Scene script records
<<<<
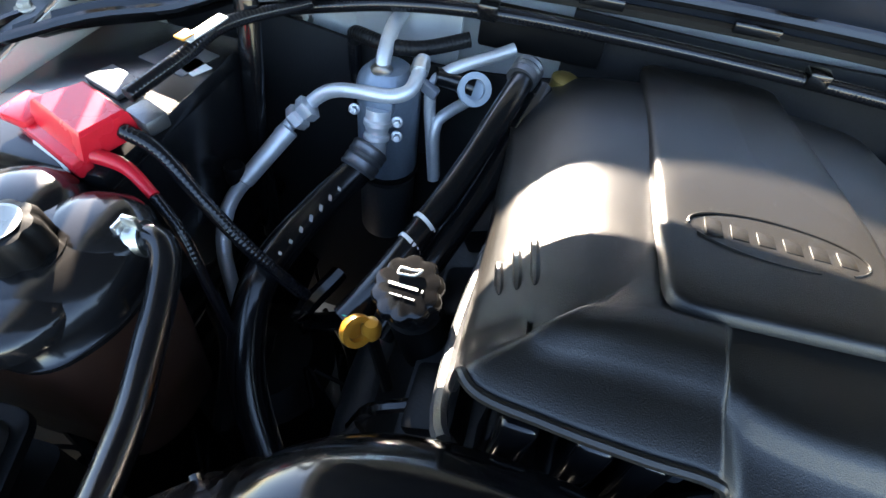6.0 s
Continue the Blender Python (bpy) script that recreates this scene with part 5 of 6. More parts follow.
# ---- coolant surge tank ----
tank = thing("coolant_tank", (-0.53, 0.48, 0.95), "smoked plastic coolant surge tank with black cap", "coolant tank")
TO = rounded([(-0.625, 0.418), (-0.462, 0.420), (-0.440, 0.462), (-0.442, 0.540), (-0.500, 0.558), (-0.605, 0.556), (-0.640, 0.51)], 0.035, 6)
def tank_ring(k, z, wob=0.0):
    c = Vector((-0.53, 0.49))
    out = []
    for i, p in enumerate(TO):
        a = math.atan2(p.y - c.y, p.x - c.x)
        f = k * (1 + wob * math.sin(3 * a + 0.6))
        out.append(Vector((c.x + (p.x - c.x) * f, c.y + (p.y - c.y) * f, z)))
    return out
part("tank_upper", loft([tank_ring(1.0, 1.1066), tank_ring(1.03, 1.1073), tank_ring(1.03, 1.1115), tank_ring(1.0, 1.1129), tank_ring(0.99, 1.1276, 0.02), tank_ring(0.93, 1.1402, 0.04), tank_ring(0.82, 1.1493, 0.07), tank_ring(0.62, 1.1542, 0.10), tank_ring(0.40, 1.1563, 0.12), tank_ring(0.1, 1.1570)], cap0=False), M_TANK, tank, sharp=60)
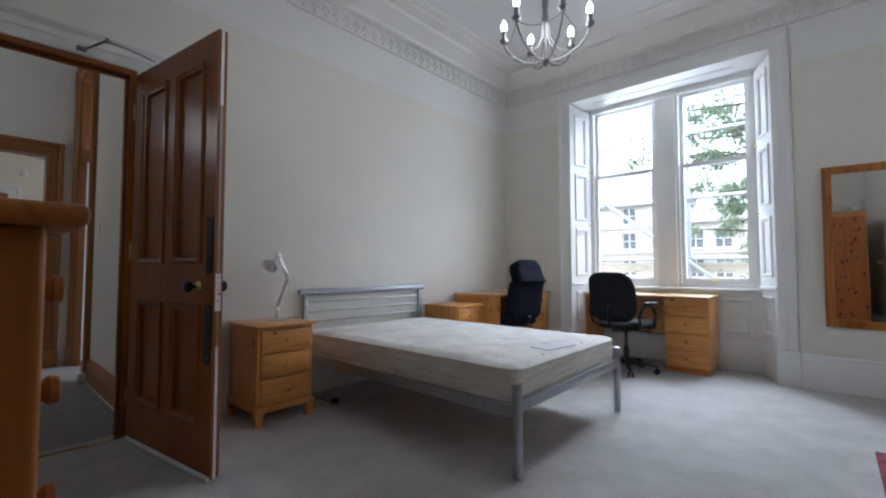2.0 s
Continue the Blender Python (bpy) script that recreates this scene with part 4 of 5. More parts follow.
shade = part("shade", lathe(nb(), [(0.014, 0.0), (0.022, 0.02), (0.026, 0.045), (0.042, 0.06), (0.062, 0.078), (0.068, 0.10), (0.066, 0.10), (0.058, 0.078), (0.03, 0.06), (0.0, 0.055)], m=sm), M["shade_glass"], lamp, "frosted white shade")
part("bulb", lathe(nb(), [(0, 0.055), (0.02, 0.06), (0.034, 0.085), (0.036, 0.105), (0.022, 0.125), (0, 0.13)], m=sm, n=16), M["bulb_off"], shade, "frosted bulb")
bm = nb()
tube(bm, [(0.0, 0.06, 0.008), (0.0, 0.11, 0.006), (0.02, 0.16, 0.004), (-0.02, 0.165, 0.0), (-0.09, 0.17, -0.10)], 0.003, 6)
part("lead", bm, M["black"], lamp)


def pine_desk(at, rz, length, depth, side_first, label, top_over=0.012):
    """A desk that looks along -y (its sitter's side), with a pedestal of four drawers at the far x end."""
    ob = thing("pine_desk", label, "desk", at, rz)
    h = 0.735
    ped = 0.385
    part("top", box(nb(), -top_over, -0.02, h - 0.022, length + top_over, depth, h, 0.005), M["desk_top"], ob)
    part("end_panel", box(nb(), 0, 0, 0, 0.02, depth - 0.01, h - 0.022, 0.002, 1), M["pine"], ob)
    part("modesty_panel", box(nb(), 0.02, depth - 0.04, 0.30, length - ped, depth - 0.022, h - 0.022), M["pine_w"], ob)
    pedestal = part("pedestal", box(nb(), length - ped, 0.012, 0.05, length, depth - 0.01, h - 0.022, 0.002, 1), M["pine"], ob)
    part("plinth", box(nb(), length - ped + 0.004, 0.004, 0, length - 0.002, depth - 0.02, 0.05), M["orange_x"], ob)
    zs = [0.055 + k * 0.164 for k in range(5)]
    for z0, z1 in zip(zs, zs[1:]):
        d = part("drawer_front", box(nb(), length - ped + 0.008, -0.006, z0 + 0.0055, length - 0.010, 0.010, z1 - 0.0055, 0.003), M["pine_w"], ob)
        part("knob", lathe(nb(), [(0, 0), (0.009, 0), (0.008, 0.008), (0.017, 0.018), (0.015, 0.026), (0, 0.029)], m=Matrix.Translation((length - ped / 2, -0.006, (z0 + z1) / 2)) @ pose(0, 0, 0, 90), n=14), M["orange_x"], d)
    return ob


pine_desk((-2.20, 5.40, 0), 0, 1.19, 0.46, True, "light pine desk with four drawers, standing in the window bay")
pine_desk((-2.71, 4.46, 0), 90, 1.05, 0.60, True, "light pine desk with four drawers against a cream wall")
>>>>
Exercise:
Your answer should be a single number: the count of lines containing the word "recreates".

Final answer:
2